Jouer son rôle de manager dans un contexte de transformations de l’organisation de travail et numérique n’est pas chose aisée. Deux spécialistes nous confient les bonnes pratiques pour réussir.
Une fête de la défaite, c’est ce qu’a fait Intuit après l’échec du développement d’une business unit. Cet éditeur californien de logiciels comme Mint ou Mailchimp a ainsi permis aux managers et aux équipes de partager leurs erreurs, d’apprendre d’elles et de tourner la page. Cette idée peut paraître saugrenue dans l’Hexagone, tant l’échec y est encore très mal vu, d’autant plus au niveau managérial, alors que le chemin de la réussite est souvent pavé d’échecs. L’échec n’est pas une fin, mais un nouveau départ.
Le manager comme l’entreprise peuvent changer d’état d’esprit pour conduire avec plus d’aisance les transformations organisationnelle et numérique. Cependant, les managers français d’un manque d’accompagnement pour mener à bien leurs missions dans les meilleures conditions. La performance des entreprises s’en trouve affectée tout autant que l’environnement de travail. Selon une étude de Gallup, 50 % des collaborateurs quittent leur entreprise à cause d’un mauvais manager.
Dans ce contexte de mutations digitale et des modes de travail, avec l’essor du travail hybride, deux experts de Simundia, qui propose une solution de coaching digital, et de Jobmaker, éditeur d’une plateforme digitale d’accompagnement de carrière, ont donné des conseils pour bien aider les managers à accomplir leurs missions, lors d’un récent webinaire.
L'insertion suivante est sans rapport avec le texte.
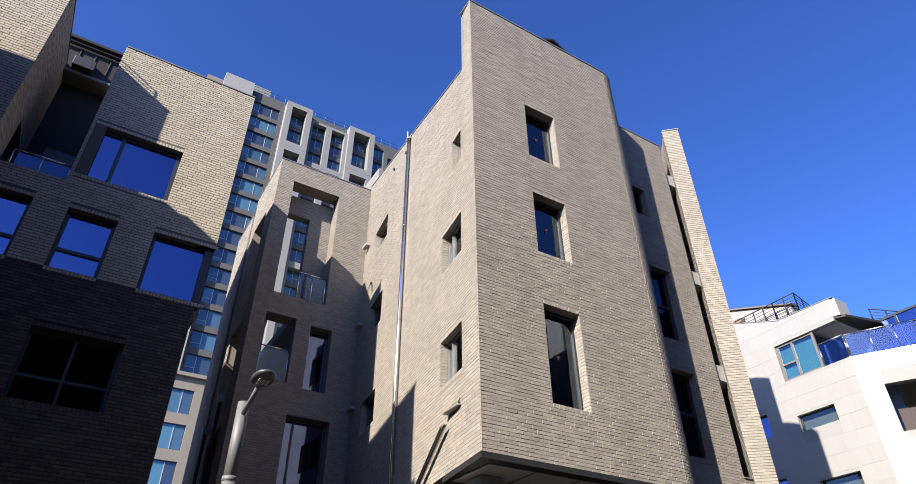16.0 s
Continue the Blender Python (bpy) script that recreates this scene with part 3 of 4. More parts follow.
# pipe, ledges and small metal on the side wall
PX = side.at(su(13.05), 0.07, 0)
rod("downpipe", (PX[0], PX[1], GROUND), (PX[0], PX[1], 14.98), 0.05, M["steel"], house, 14, "stainless rainwater pipe with bands")
block("pipe_head", (PX[0] - 0.09, PX[1] - 0.09, 14.98), (PX[0] + 0.12, PX[1] + 0.09, 15.22), M["steel"], house, 0.01, "stainless rainwater box")
for z in (2.6, 5.6, 8.6, 11.6):
    rod("pipe_band", (PX[0], PX[1], z), (PX[0], PX[1], z + 0.04), 0.057, M["steel"], house, 14)
for z in (7.7, 10.45, 13.55):
    lx = side.at(su(16.85), 0, 0)
    block("ledge", (lx[0] - 0.13, 16.95, z - 0.05), (lx[0] + 0.02, 17.3, z + 0.04), M["concrete"], house, 0.015, "small concrete ledge")
for y, z in ((13.4, 14.75), (14.6, 15.05)):
    v = side.at(su(y), 0, z)
    rod("vent_cap", (v[0] - 0.05, v[1], z), (v[0] + 0.05, v[1], z), 0.05, M["black_metal"], house, 12)
a, b = side.at(su(9.98), 0.1, 4.83), side.at(su(12.2), 0.1, 3.55)
bm = bmesh.new()
for d in (-0.05, 0.05):
    rod_bm(bm, (a[0], a[1] + d, a[2]), (b[0], b[1] + d, b[2]), 0.035, 10)
part("stair_rail", bm, M["steel"], house, "inclined stainless twin rail")
v = side.at(su(9.6), 0, 5.03)
block("vent_shelf", (v[0] - 0.1, 9.4, 5.04), (v[0] + 0.06, 9.97, 5.07), M["cap"], house, 0.003)
bm = bmesh.new()
vs = [bm.verts.new((v[0] - 0.02 + d, y, z)) for d in (0, 0.05) for y, z in ((9.38, 5.08), (9.60, 5.08), (9.38, 5.30))]
bm.faces.new(vs[:3])
bm.faces.new(vs[5:2:-1])
for k in range(3):
    bm.faces.new((vs[k], vs[k + 3], vs[(k + 1) % 3 + 3], vs[(k + 1) % 3]))
bmesh.ops.recalc_face_normals(bm, faces=bm.faces)
part("vent_hood", bm, M["black_metal"], house)

# ---- rear wing with the frame openings ----
wing = thing("rear_wing", (-10, 19, GROUND), "taupe brick rear wing with large frame openings and balconies", "house")
WX = -11.4
gfront = Path([(WX, 17.5), (-7.95, 17.5)])
ghole = [(-10.85 - WX, -9.15 - WX, 11.09, 15.58), (-10.94 - WX, -10.0 - WX, 8.25, 10.35), (-9.52 - WX, -8.82 - WX, 8.17, 10.24), (-9.86 - WX, -8.56 - WX, 4.6, 7.33)]
gw = wall("front_wall", gfront, GROUND, 16.4, ghole, 0.55, M["mortar"], wing)
lay_bricks(gfront, 3.0, 16.4, ghole, M["brick"], gw, RNG, rowlocks=False)
cap("flashing", gfront, 16.4, wing, wide=0.57)
gw2 = Path([(WX, 20.3), (WX, 17.5)])
west_holes = [(0.5, 1.9, 11.09, 14.6), (0.6, 1.9, 8.25, 10.35), (0.6, 1.9, 5.0, 7.0)]
gwest = wall("west_wall", gw2, GROUND, 16.4, west_holes, 0.4, M["mortar"], wing)
lay_bricks(gw2, 5.0, 16.4, west_holes, M["brick"], gwest, RNG, rowlocks=False)
cap("flashing", gw2, 16.4, wing, wide=0.42)
ginner = Path([(-11.0, 18.1), (-7.95, 18.1)])
inner_holes = [(0.0, 1.08, 11.09, 14.62)]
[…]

Adapter son management au travail hybride
« Si 70% des entreprises ont instauré une organisation hybride du travail selon le baromètre de l’expérience collaborateur Parlons RH, indique Colombe Mandula, cofondatrice et Chief People Officer chez Simundia, seuls 36 % des managers ont revu leur façon de manager. Mon conseil est de personnaliser le management à distance avec chaque membre de l’équipe. Il s’agit de savoir déléguer, de donner une liberté d’action tout en fixant des objectifs précis avec une obligation de reporting régulier. Il s’agit également de faire preuve d’empathie, de fixer un cadre sécurisant et de rassurer, en particulier les jeunes les moins expérimentés. Et il faut rester vigilant face aux salariés désengagés à distance. Bien cadrer le travail à distance, c’est aussi animer son équipe avec des rituels pour favoriser la cohésion, comme à travers des points hebdomadaires. Pour exemple, le Crédit Agricole a demandé que le temps passé dans les locaux soit supérieur au travail à domicile : aux managers d’accompagner ce changement organisationnel et d’impliquer les collaborateurs dans sa mise en œuvre. »
Former aux compétences managériales
Peu de personnes sont formées à être manager. Beaucoup de personnes promues sont déstabilisées car elles sortent de leur zone de confort et ne sont pas assez accompagnées ; elles peuvent même quitter l’entreprise, comme le montre cette récente étude. « Seuls 11 % des managers de proximité déclarent avoir été convenablement préparés à devenir managers, fait remarquer Colombe Mandula. L’entreprise doit veiller à faciliter l’intégration des managers lors de l’onboarding et à les aligner avec la culture managériale de l’entreprise. Elle doit aussi les former aux compétences managériales : développer sa confiance en soi, transmettre la vision de l’entreprise, organiser le travail en équipe, gérer les congés, mais aussi gérer le stress et les conflits, évaluer la performance, réaliser les entretiens… Que ce soit une personne promue qui doit manager ses anciens collègues ou un manager externe qui arrive, l’entreprise doit l’accompagner de façon adaptée. Cela peut passer par différents outils, comme la constitution d’un groupe d’échanges et de codéveloppement entre pairs, du mentorat, ou la diffusion d’un guide de bonnes pratiques. »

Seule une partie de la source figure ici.